● **Short problem**: Seek out every line containing the word "carried", and copy each.

● **Data lines**:
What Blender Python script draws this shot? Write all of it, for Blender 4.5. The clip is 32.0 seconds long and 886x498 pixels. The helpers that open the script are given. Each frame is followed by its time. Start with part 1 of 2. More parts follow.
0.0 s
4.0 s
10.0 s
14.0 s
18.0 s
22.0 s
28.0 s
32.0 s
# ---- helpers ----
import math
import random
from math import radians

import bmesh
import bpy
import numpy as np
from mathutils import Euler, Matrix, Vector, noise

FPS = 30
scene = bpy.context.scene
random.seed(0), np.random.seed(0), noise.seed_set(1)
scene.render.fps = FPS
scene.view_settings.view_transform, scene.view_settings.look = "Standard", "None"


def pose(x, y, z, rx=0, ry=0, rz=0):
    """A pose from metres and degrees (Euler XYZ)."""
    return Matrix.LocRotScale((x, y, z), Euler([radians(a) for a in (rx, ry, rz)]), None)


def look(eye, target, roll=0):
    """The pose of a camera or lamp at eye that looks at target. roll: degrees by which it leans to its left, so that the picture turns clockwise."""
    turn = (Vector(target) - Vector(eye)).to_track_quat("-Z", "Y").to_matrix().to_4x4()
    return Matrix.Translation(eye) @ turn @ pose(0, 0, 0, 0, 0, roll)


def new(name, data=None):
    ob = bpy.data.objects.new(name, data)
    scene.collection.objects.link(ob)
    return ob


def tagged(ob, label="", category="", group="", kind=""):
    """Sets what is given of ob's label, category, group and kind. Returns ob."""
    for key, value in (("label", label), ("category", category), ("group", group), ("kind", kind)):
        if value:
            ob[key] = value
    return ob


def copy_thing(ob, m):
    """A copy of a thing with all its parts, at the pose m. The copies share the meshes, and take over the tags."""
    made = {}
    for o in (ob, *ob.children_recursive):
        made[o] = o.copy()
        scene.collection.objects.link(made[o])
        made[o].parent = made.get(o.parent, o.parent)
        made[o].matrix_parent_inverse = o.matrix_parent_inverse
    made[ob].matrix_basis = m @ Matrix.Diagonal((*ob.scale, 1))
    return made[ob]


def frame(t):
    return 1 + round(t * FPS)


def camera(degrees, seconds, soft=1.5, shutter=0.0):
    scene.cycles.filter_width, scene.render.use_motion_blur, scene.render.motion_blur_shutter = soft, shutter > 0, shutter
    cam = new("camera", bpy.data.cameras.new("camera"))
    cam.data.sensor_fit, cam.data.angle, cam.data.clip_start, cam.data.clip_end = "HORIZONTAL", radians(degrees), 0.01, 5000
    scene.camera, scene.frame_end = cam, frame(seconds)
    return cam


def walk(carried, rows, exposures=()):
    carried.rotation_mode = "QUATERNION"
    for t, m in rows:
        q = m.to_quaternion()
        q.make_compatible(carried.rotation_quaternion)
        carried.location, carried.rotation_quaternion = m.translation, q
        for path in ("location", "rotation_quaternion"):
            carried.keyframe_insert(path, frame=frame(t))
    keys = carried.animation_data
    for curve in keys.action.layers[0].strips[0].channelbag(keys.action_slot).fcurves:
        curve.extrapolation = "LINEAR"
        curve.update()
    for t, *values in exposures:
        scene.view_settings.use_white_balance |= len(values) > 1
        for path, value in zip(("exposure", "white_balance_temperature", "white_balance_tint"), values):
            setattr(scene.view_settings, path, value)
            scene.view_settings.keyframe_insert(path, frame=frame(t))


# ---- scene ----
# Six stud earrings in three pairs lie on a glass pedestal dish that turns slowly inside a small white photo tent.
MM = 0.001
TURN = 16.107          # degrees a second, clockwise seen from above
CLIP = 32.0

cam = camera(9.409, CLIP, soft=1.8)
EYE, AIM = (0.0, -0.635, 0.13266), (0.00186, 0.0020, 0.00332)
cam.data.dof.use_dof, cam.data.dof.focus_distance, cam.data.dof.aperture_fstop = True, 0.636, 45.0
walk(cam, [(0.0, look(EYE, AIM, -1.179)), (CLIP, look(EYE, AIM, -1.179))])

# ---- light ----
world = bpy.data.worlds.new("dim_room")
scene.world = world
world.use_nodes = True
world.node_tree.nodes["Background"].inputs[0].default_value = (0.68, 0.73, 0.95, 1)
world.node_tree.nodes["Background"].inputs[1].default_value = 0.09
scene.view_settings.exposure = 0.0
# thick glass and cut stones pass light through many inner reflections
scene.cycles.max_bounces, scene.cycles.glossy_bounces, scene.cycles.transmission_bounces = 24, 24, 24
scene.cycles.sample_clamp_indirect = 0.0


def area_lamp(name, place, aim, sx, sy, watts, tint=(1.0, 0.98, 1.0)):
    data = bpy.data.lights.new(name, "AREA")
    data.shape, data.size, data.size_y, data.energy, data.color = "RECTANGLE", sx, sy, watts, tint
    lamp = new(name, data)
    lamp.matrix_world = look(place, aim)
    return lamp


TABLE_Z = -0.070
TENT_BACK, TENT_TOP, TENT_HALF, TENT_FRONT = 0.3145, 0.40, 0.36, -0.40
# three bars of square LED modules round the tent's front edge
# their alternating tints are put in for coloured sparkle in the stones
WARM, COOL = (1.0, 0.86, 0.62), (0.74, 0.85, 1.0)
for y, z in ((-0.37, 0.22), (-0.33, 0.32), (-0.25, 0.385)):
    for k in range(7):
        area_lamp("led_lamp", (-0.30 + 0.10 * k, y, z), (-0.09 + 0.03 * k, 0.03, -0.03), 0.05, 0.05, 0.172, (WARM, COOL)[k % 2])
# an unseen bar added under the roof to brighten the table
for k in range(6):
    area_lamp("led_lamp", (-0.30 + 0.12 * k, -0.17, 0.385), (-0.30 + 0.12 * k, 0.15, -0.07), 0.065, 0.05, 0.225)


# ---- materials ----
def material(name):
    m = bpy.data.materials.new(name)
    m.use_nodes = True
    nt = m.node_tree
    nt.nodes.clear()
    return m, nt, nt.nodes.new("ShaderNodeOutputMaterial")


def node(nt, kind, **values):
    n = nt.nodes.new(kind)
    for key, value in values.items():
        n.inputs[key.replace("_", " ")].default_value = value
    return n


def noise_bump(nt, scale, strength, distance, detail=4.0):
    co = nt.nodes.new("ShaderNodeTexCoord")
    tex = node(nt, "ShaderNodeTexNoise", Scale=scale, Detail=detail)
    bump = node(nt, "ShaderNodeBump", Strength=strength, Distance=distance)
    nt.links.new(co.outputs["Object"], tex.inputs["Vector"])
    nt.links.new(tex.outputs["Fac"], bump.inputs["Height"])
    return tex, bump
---
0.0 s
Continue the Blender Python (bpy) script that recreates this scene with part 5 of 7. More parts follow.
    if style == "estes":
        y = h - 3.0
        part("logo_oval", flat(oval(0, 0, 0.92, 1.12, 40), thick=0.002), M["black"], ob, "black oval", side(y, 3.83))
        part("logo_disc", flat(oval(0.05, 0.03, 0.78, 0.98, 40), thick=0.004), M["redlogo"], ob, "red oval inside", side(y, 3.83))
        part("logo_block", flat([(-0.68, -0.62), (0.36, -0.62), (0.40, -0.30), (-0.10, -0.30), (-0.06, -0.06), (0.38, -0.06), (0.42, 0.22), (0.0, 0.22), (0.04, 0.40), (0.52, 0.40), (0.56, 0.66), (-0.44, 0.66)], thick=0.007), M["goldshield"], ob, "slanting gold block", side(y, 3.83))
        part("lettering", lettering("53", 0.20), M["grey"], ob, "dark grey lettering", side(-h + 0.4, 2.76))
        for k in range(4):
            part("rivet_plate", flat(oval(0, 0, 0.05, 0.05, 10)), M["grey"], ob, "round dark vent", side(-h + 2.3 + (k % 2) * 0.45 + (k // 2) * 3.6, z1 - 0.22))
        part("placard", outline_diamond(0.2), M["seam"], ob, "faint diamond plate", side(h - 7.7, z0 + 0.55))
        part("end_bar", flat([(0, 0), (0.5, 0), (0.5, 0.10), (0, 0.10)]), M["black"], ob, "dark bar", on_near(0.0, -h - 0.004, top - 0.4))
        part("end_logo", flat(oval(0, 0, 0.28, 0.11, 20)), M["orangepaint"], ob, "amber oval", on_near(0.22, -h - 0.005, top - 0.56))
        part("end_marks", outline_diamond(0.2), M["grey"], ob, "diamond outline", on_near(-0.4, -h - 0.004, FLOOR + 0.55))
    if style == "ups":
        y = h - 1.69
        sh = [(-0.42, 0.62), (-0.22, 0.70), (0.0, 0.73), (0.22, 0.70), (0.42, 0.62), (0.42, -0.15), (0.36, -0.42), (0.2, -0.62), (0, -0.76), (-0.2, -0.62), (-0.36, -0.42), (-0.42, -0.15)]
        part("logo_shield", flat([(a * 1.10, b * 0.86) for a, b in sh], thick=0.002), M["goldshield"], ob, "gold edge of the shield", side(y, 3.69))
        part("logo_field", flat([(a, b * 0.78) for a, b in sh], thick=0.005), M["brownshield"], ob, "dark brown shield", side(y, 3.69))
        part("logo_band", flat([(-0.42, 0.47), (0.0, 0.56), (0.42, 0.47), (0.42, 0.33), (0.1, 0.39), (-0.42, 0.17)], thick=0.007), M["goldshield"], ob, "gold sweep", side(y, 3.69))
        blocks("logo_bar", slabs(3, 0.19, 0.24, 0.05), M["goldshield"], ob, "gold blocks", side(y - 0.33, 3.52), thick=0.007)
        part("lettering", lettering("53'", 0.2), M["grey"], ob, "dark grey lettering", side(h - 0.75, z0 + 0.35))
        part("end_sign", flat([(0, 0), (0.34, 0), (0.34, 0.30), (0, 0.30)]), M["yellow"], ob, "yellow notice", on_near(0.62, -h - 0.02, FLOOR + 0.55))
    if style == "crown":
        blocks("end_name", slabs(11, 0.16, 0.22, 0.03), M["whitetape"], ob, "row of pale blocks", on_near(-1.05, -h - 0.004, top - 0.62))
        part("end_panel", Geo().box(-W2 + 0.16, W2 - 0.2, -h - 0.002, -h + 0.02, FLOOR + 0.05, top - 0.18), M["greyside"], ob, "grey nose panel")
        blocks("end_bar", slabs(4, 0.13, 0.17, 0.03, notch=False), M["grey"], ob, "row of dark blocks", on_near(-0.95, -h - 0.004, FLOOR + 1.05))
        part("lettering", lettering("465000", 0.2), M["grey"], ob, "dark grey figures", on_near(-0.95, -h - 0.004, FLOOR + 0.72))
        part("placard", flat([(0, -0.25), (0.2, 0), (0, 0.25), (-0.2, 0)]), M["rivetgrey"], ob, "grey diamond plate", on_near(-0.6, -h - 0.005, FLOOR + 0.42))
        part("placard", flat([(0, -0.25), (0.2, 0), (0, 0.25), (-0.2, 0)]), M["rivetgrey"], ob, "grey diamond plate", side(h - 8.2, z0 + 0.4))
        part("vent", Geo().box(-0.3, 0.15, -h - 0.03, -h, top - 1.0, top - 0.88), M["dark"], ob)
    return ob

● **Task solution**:
def walk(carried, rows, exposures=()):
    carried.rotation_mode = "QUATERNION"
        q.make_compatible(carried.rotation_quaternion)
        carried.location, carried.rotation_quaternion = m.translation, q
            carried.keyframe_insert(path, frame=frame(t))
    keys = carried.animation_data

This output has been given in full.